The two major parties have a very clear ideological differentiation between them, which is being emphasised in the Labour manifesto and in the speeches of the Labour leader and his closet associates. A majority of Labour candidates in the election are equivocal in their support for the policies that the leader is advocating; but their futures depend on them campaigning as Labour standard-bearers: so they are stuck with the leader's rhetoric. The leader and his claque are also determined that Mr Corbyn is the elected leader of the party, and he will remain leader however disastrously the electorate rejects the party in the election. The last defeated leader, Ed Milliband, led changes to the party's rules that enabled a new cohort of members to join on very modest fees and have a vote for who was party leader. An unknown number of the new members wish the defeat of Labour and have joined as agents of disaster; and another unknown number are from the 'hard left' who have voted Mr Corbyn into his position because of his impeccably left-wing, neo-Marixt record.

The parties have made it relatively easy to explain the difference between Mrs May's Conservatives and Mr Corbyn's Labourites in terms of ideological stereotypes.

Conservative ideologues cite the eighteenth-century Scots Philosophy professor, Adam Smith, who argued that it is impossible for a government to control and economy perfectly, in the general interest; so the politicians should not try to do that. They should leave the field clear for people to follow their natural instincts in their dealings with other. Smith reckoned that there was a fundamental force in the economy: human self-interest - that provided unity and balance to the entire economy; and that politicians should just let that self-correcting mechanism work.

Mr Corbyn's critics [much more than Corbyn himself] ascribe his ideas to Karl Marx, a mid-nineteenth-century opponent of Smith's doctrine, who argued that under a semblance of free trade the system of capitalism - in which fewer and fewer people control the economy, effectively enslaving the majority of the population, whose living standards are pushed downwards - had become dominant in the world. Marx argued for the revolutionary overthrow of the capitalist
 system, and the governments that fostered it.

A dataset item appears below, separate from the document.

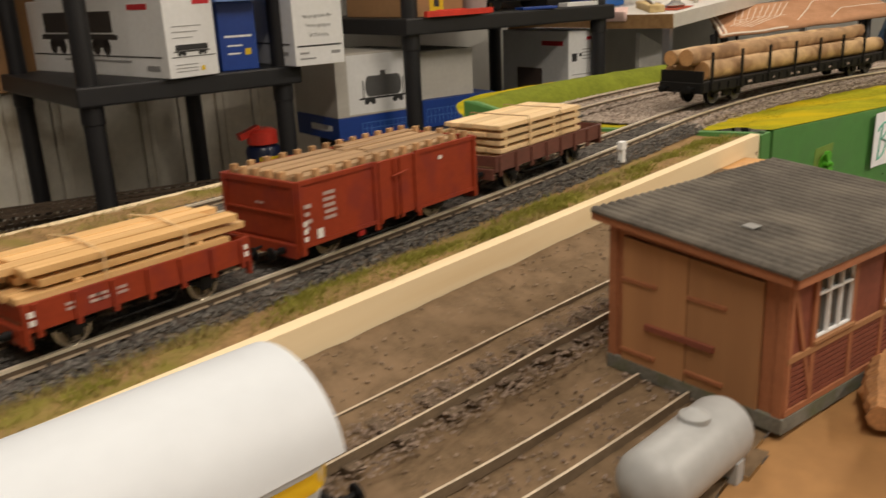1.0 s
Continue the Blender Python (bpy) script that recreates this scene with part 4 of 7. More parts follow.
def gondola(x):
    """High-sided red open wagon filled with sleepers behind a fringe of posts."""
    L, W, zs, zt = 0.206, 0.040, 0.020, 0.065
    top = thing("open_wagon", track_pose(x), "red-brown high-sided model open wagon on rails with white markings", "model wagon")
    wagon_base(top, L, W, zs, (-0.062, 0.062), 0.0125)
    part("deck", bx(B(), -L / 2, L / 2, -W + 0.002, W - 0.002, zs, zs + 0.002), WAGON_RED, top)
    for side in (-1, 1):
        y0, y1 = side * (W - 0.0015), side * (W + 0.0005)
        for xa, xb in ((-L / 2, -0.0235), (0.0235, L / 2)):
            wall = part("side_wall", bx(B(), xa, xb, *sorted((y0, y1)), zs - 0.003, zt, 0.0004), WAGON_RED, top)
            bm = B()
            for xx in (xa + 0.0015, (xa + xb) / 2, xb - 0.0015):
                if abs(xx - (xa + xb) / 2) > 0.001:
                    bx(bm, xx - 0.0018, xx + 0.0018, *sorted((y1, y1 + side * 0.002)), zs - 0.008, zt)
            bx(bm, xa, xb, *sorted((y1, y1 + side * 0.0012)), zt - 0.003, zt)
            bx(bm, xa, xb, *sorted((y1, y1 + side * 0.0012)), zs - 0.003, zs)
            pieces("rib", bm, WAGON_RED, wall)
        door = part("side_door", bx(B(), -0.0225, 0.0225, *sorted((y0, y1 + side * 0.001)), zs - 0.002, zt - 0.001, 0.0004), WAGON_RED, top, "red double door")
        bm = B()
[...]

Nobody suggests that Mr Corbyn is a revolutionary Marxist, though he has been open to neo-Marxist opinions all his life. Nor does anybody suggest that Mrs May is an ideological devotee of the 'rational markets' nonsense that has captured the hierarchy of academic Economics. But generalised references to Smith's and Marx's arguments can be deployed to differentiate between the two major parties; and such references will be a welcome relief from the intensive propagandisation of the next three weeks.